* [SUPPLIED INFORMATION]:

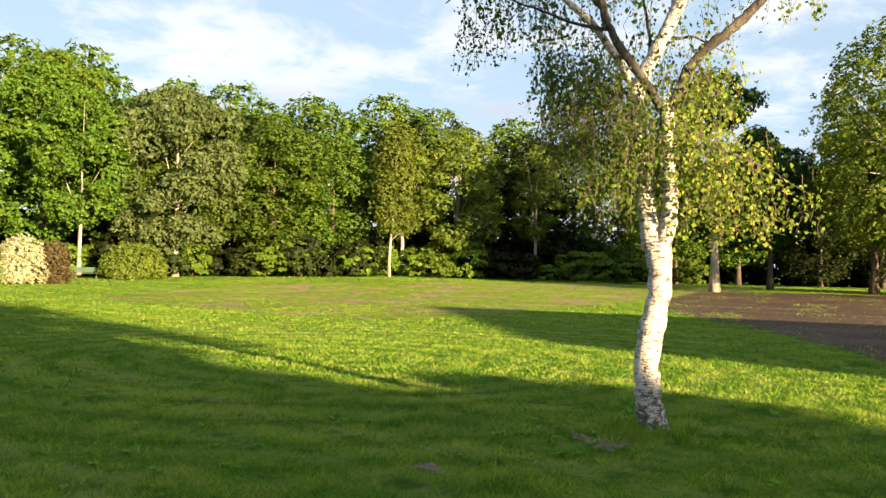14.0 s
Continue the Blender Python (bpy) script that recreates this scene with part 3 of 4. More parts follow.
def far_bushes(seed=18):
    """Shrubbery, dark with painted-in shade, closing the view under trees beyond the path."""
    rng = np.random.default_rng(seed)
    proto = broad_tree("shrubbery far under the trees with shade in its leaf colour", 33, 4.2, scaled(ROUND, 3.6), 0.1, M_WOOD_SHADE, clumps=90, per=22, size=0.52, cr=0.9, trunk_r=0.08, name="bush", category="bush", at=polar(-117, 116), group=GB, limbs_n=4, tri=True, flat=0.8)
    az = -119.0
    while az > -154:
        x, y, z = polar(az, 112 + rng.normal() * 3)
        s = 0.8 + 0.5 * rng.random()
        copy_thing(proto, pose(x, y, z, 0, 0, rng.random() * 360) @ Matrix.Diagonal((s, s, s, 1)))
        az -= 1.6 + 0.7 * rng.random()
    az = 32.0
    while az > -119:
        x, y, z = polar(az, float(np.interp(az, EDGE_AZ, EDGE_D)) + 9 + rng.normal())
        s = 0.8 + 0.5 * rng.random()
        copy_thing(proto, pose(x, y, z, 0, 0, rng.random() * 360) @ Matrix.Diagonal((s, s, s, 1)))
        az -= 2.6 + 0.7 * rng.random()


far_bushes()

# single trees before the wood
broad_tree("birch with a white trunk at the wood's edge", 41, 13.2, scaled(TALL, 2.7), 4.8, M_WOOD_B, M_PALE, per=9, size=0.2, cr=0.4, gap=0.44, up=0.4, ragged=0.22, trunk_r=0.14, name="birch_tree", at=polar(-31.4, 92), lean=(-0.9, 0.3), limbs_n=16, tri=True)
broad_tree("young yellow-green tree with a pale trunk", 42, 11.2, scaled(TALL, 2.9), 3.0, M_WOOD_B, M_PALE, per=9, size=0.2, cr=0.4, gap=0.44, up=0.4, ragged=0.22, trunk_r=0.1, at=polar(-34.8, 86), limbs_n=14, tri=True)
broad_tree("young tree with a pale slim trunk", 43, 10.5, scaled(TALL, 2.0), 4.5, M_WOOD_B, M_PALE, per=9, size=0.2, cr=0.4, gap=0.44, up=0.4, ragged=0.22, trunk_r=0.09, at=polar(-33.6, 90), limbs_n=10, tri=True)
broad_tree("yellow-green tree with a thin pale trunk", 44, 9.0, scaled(ROUND, 3.0), 2.6, M_WOOD_B, M_PALE, per=9, size=0.2, cr=0.4, gap=0.44, up=0.4, ragged=0.22, trunk_r=0.09, at=polar(-24.4, 88), limbs_n=12, tri=True)
broad_tree("grey-green low spreading tree", 45, 6.6, scaled(ROUND, 2.6), 0.8, M_GREY, per=9, size=0.2, cr=0.4, gap=0.44, up=0.4, ragged=0.22, trunk_r=0.1, at=polar(-21.7, 90), limbs_n=10, tri=True)
broad_tree("round fresh green tree beside the red hut", 46, 8.6, scaled(ROUND, 4.3), 0.3, M_VIVID, per=10, size=0.2, cr=0.36, gap=0.44, up=0.5, droop=0.2, ragged=0.13, trunk_r=0.25, at=polar(-37.4, 86), limbs_n=14, lobes=31, lobe=1.6, tri=True)
broad_tree("bright green tall tree with a pale leaning trunk", 47, 17.6, scaled(TALL, 4.4), 2.2, M_VIVID, M_PALE, per=10, size=0.2, cr=0.36, gap=0.44, up=0.5, droop=0.2, ragged=0.13, trunk_r=0.33, at=polar(-57.0, 90), limbs_n=5, trunk_h=0.42, lean=(-0.8, 0), lobes=29, lobe=1.6, tri=True)
broad_tree("bright green bushy tree down to the lawn", 48, 8.2, scaled(ROUND, 3.6), 0.2, M_VIVID, per=10, size=0.2, cr=0.36, gap=0.44, up=0.5, droop=0.2, ragged=0.13, trunk_r=0.18, at=polar(-70.5, 84), limbs_n=10, lobes=18, lobe=1.5, tri=True)
broad_tree("round yellow-green shrubby tree behind the hedge", 49, 7.6, scaled(ROUND, 5.4), 0.0, M_BRIGHT, per=10, size=0.2, cr=0.36, gap=0.44, up=0.5, droop=0.2, ragged=0.13, trunk_r=0.18, at=polar(-79.3, 74), limbs_n=8, lobes=23, lobe=1.6, tri=True)
broad_tree("large grey-green willow-like tree", 50, 17.2, scaled(ROUND, 6.2), 1.8, M_GREY, M_PALE, per=10, size=0.2, cr=0.36, gap=0.44, up=0.5, droop=0.2, ragged=0.13, trunk_r=0.3, at=polar(-94.0, 82), limbs_n=9, flat=0.75, lobes=34, lobe=1.9, tri=True)
broad_tree("tall tree with a bare pale trunk", 51, 16.0, scaled(ROUND, 4.0), 4.2, M_WOOD_A, M_PALE, per=10, size=0.2, cr=0.36, gap=0.44, up=0.5, droop=0.2, ragged=0.13, trunk_r=0.2, at=polar(-88.5, 80), limbs_n=4, lobes=21, lobe=1.6, tri=True)
broad_tree("birch with a bent white trunk at the wood's edge", 52, 14.5, scaled(TALL, 2.1), 4.2, M_WOOD_B, M_PALE, per=9, size=0.2, cr=0.4, gap=0.44, up=0.4, ragged=0.22, trunk_r=0.15, name="birch_tree", at=polar(-107.4, 84), lean=(-0.9, -0.3), limbs_n=14, tri=True)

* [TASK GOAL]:
Repeat exactly the lines from the one containing "Continue the Blender" to the one containing "far_bushes()", both lines included, and nothing else.

* [RESPONSE TO THE TASK]:
Continue the Blender Python (bpy) script that recreates this scene with part 3 of 4. More parts follow.
def far_bushes(seed=18):
    """Shrubbery, dark with painted-in shade, closing the view under trees beyond the path."""
    rng = np.random.default_rng(seed)
    proto = broad_tree("shrubbery far under the trees with shade in its leaf colour", 33, 4.2, scaled(ROUND, 3.6), 0.1, M_WOOD_SHADE, clumps=90, per=22, size=0.52, cr=0.9, trunk_r=0.08, name="bush", category="bush", at=polar(-117, 116), group=GB, limbs_n=4, tri=True, flat=0.8)
    az = -119.0
    while az > -154:
        x, y, z = polar(az, 112 + rng.normal() * 3)
        s = 0.8 + 0.5 * rng.random()
        copy_thing(proto, pose(x, y, z, 0, 0, rng.random() * 360) @ Matrix.Diagonal((s, s, s, 1)))
        az -= 1.6 + 0.7 * rng.random()
    az = 32.0
    while az > -119:
        x, y, z = polar(az, float(np.interp(az, EDGE_AZ, EDGE_D)) + 9 + rng.normal())
        s = 0.8 + 0.5 * rng.random()
        copy_thing(proto, pose(x, y, z, 0, 0, rng.random() * 360) @ Matrix.Diagonal((s, s, s, 1)))
        az -= 2.6 + 0.7 * rng.random()


far_bushes()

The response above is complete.